## begin Data section

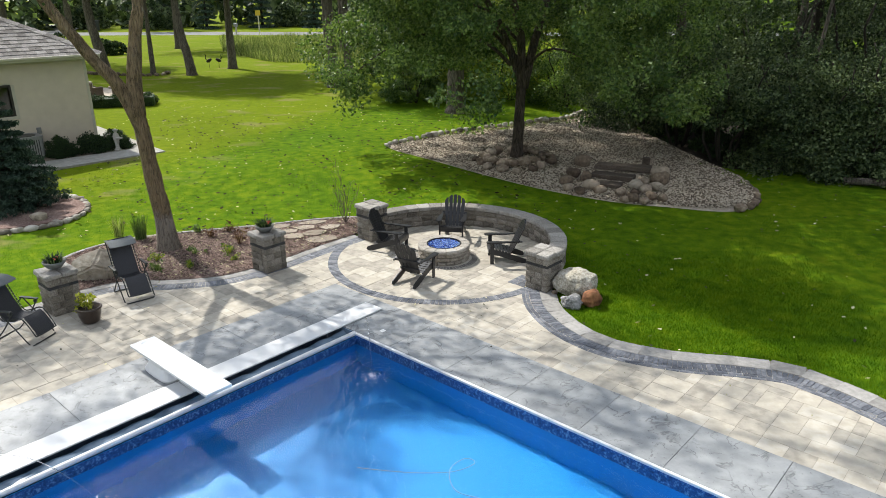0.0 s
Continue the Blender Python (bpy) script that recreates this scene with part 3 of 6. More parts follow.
# the rolled cover lies loosely in its trench
bm = bmesh.new()
rows = []
for k in range(60):
    n = PN * k / 59
    ring = []
    for j in range(9):
        a = -0.46 + 0.38 * j / 8
        ring.append(bm.verts.new((a, n, -0.075 + 0.02 * math.sin(j * 0.9 + 0.6 * math.sin(k * 0.7)) + 0.016 * math.sin(k * 1.3 + j) + 0.03 * (j / 8) ** 2 - 0.3 * max(0, 0.2 - j / 8))))
    rows.append(ring)
for r0, r1 in zip(rows, rows[1:]):
    for j in range(8):
        bm.faces.new((r0[j], r0[j + 1], r1[j + 1], r1[j]))
part("folded_cover", bm, "vinyl", pool, "wrinkled blue-grey vinyl cover", smooth=True)

bm = bmesh.new()
bm.faces.new([bm.verts.new(v) for v in ((0.0, 0.0, -0.2), (PA, 0, -0.2), (PA, PN, -0.2), (0.0, PN, -0.2))])
bmesh.ops.recalc_face_normals(bm, faces=bm.faces)
for f in bm.faces:
    if f.normal.z < 0:
        f.normal_flip()
water = mesh_object("water", bm, "water")
water.matrix_world = POOL
water.visible_shadow = False
tagged(water, "clear rippled pool water", "water", kind="structure")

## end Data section

Work required —
Please write out all of the material above without changing a word, and omit any pictures.

Full answer —
0.0 s
Continue the Blender Python (bpy) script that recreates this scene with part 3 of 6. More parts follow.
# the rolled cover lies loosely in its trench
bm = bmesh.new()
rows = []
for k in range(60):
    n = PN * k / 59
    ring = []
    for j in range(9):
        a = -0.46 + 0.38 * j / 8
        ring.append(bm.verts.new((a, n, -0.075 + 0.02 * math.sin(j * 0.9 + 0.6 * math.sin(k * 0.7)) + 0.016 * math.sin(k * 1.3 + j) + 0.03 * (j / 8) ** 2 - 0.3 * max(0, 0.2 - j / 8))))
    rows.append(ring)
for r0, r1 in zip(rows, rows[1:]):
    for j in range(8):
        bm.faces.new((r0[j], r0[j + 1], r1[j + 1], r1[j]))
part("folded_cover", bm, "vinyl", pool, "wrinkled blue-grey vinyl cover", smooth=True)

bm = bmesh.new()
bm.faces.new([bm.verts.new(v) for v in ((0.0, 0.0, -0.2), (PA, 0, -0.2), (PA, PN, -0.2), (0.0, PN, -0.2))])
bmesh.ops.recalc_face_normals(bm, faces=bm.faces)
for f in bm.faces:
    if f.normal.z < 0:
        f.normal_flip()
water = mesh_object("water", bm, "water")
water.matrix_world = POOL
water.visible_shadow = False
tagged(water, "clear rippled pool water", "water", kind="structure")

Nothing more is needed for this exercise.